Anyone with any real knowledge of the Middle East would find this risible, as the Hamas example by itself suggests. As we’ve seen, Thrall regards Hamas’s rise as essentially a response to America’s, and through America the PA’s, failure to secure a peace treaty. In fact, Hamas as the governing body of Gaza has made many external strategic calculations but very few, if any, related to the question of the “peace treaty” or the role of America. One would learn more by studying the Gaza regime’s twisting and complicated relations with the Muslim Brothers in Egypt, Turkey, Qatar, and Iran. But Thrall, like other American analysts of the Middle East, sees only America and what he is certain America should be doing. Thereby he commits a double sin: without knowing the Middle East, he presumes to know what would be best for it; without asking first-order questions about the nature of America’s interests in the Middle East, he prescribes a recklessly intensive American involvement in the region.
A reader might wonder why I have devoted so much time to a rather poor book. The reason is that it perfectly represents a growing sentiment about the Middle East held by some Americans and Europeans. While Thrall offers only one oblique reference to the BDS movement, his theory supports its central tenet: make Israel feel so much economic pain that it will finally succumb. One increasingly hears and reads similar arguments emanating from progressive circles, and they are likely to grow.
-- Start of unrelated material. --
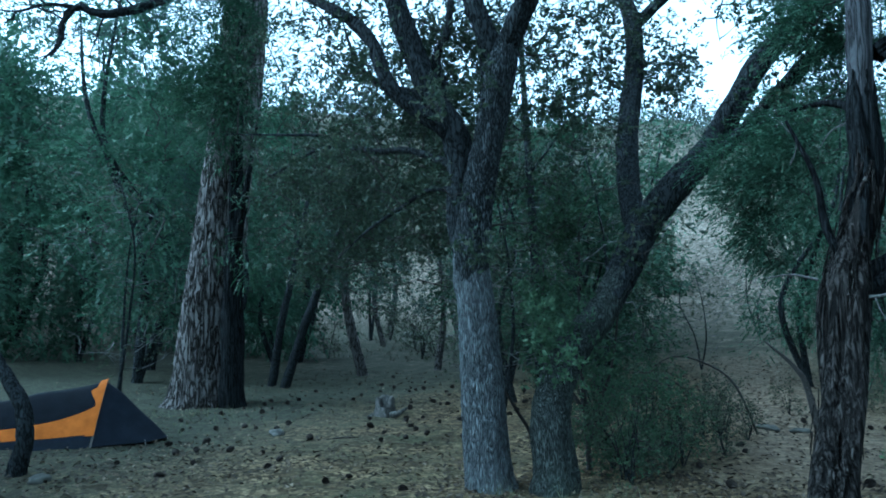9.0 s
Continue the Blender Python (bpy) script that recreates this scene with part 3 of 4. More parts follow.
leaning_oak = tree(
    "oak_tree", "leaning oak with furrowed bark, bent over towards the juniper", "tree", (-1.42, 6.35, 0),
    [
        [(-1.45, 6.35, -0.25, 0.24), (-1.43, 6.35, 0.0, 0.205), (-1.42, 6.37, 0.15, 0.185), (-1.45, 6.38, 0.62, 0.155), (-1.36, 6.6, 1.05, 0.14), (-1.12, 6.95, 1.42, 0.135), (-0.95, 7.15, 1.78, 0.12), (-0.8, 7.33, 2.05, 0.03)],
        [(-1.05, 7.02, 1.55, 0.12), (-0.92, 7.2, 1.85, 0.137), (-0.72, 7.45, 2.3, 0.14), (-0.45, 7.6, 2.65, 0.14), (-0.17, 7.8, 2.98, 0.125), (0.08, 7.9, 3.42, 0.11), (0.3, 8.0, 3.8, 0.105), (0.58, 8.05, 4.1, 0.09), (0.92, 8.05, 4.36, 0.075), (1.5, 8.1, 4.5, 0.05)],
        [(-0.8, 7.45, 2.15, 0.11), (-0.92, 7.75, 2.5, 0.11), (-1.0, 8.2, 3.27, 0.105), (-0.97, 8.9, 4.36, 0.10), (-1.01, 9.15, 4.95, 0.095), (-1.12, 9.2, 5.5, 0.07), (-1.2, 9.3, 6.6, 0.03)],
        [(-1.0, 9.1, 4.85, 0.06), (-0.65, 9.1, 5.14, 0.055), (-0.37, 9.1, 5.33, 0.05), (0.1, 9.1, 5.4, 0.03)],
        [(0.05, 9.1, 5.4, 0.018), (0.0, 8.9, 5.2, 0.013), (0.03, 8.8, 4.9, 0.01), (-0.05, 8.8, 4.65, 0.007), (-0.03, 8.8, 4.4, 0.003)],
        [(0.28, 8.0, 3.8, 0.05), (0.75, 8.0, 4.25, 0.05), (0.9, 7.9, 4.9, 0.045), (1.1, 7.9, 5.8, 0.02)],
        [(-0.3, 7.68, 2.8, 0.06), (0.06, 7.7, 3.02, 0.07), (0.5, 7.7, 3.46, 0.065), (0.86, 7.7, 3.77, 0.06), (1.3, 7.7, 3.74, 0.05), (1.8, 7.7, 3.95, 0.03), (2.3, 7.8, 4.3, 0.01)],
    ],
    # unseen layers around z 6 are added to shade the trunks below
    [((-0.9, 9.2, 5.0), (0.9, 1.0, 1.1), 90), ((-0.95, 8.9, 4.3), (0.6, 0.6, 0.6), 76), ((-1.6, 8.6, 4.2), (0.7, 0.6, 0.6), 64), ((-1.5, 8.9, 4.9), (0.9, 0.7, 0.6), 76), ((-1.1, 9.0, 6.4), (1.5, 1.4, 0.8), 90), ((0.2, 7.2, 5.9), (1.3, 1.3, 0.6), 30), ((1.0, 8.2, 5.1), (0.9, 0.9, 0.6), 60), ((0.55, 8.2, 4.45), (0.55, 0.4, 0.45), 46), ((-0.9, 9.0, 3.9), (0.5, 0.7, 0.6), 26), ((-0.6, 9.0, 4.2), (0.35, 0.5, 0.5), 16), ((0.75, 7.6, 3.3), (0.7, 0.3, 0.35), 60), ((1.2, 7.6, 3.75), (0.6, 0.3, 0.3), 40), ((-0.72, 7.0, 2.1), (0.3, 0.15, 0.28), 12)],
    "oak", OAK_LEAF, 3, 0.10, 0.06, OAK_MOSSY, oak_relief, 70, 0.028, 0.014, 5, limb_bark=SHADED_LIMB,
)
# the stem over the fork gets the bark with shade in its colour
[o for o in oak.children if o.name.startswith("limb")][0].data.materials[0] = OAK_SHADED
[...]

Thrall’s work, in its drastic overestimation of American wisdom and power combined with a postmodern unwillingness to consider the concrete purposes of that power, plays very well into this mix. How the Trump administration will handle the Israel-Palestinian question remains unclear. Among other obstacles, it will have to confront the pairing of utopianism and imperial hubris that animates The Only Language They Understand: another clever and empty slogan.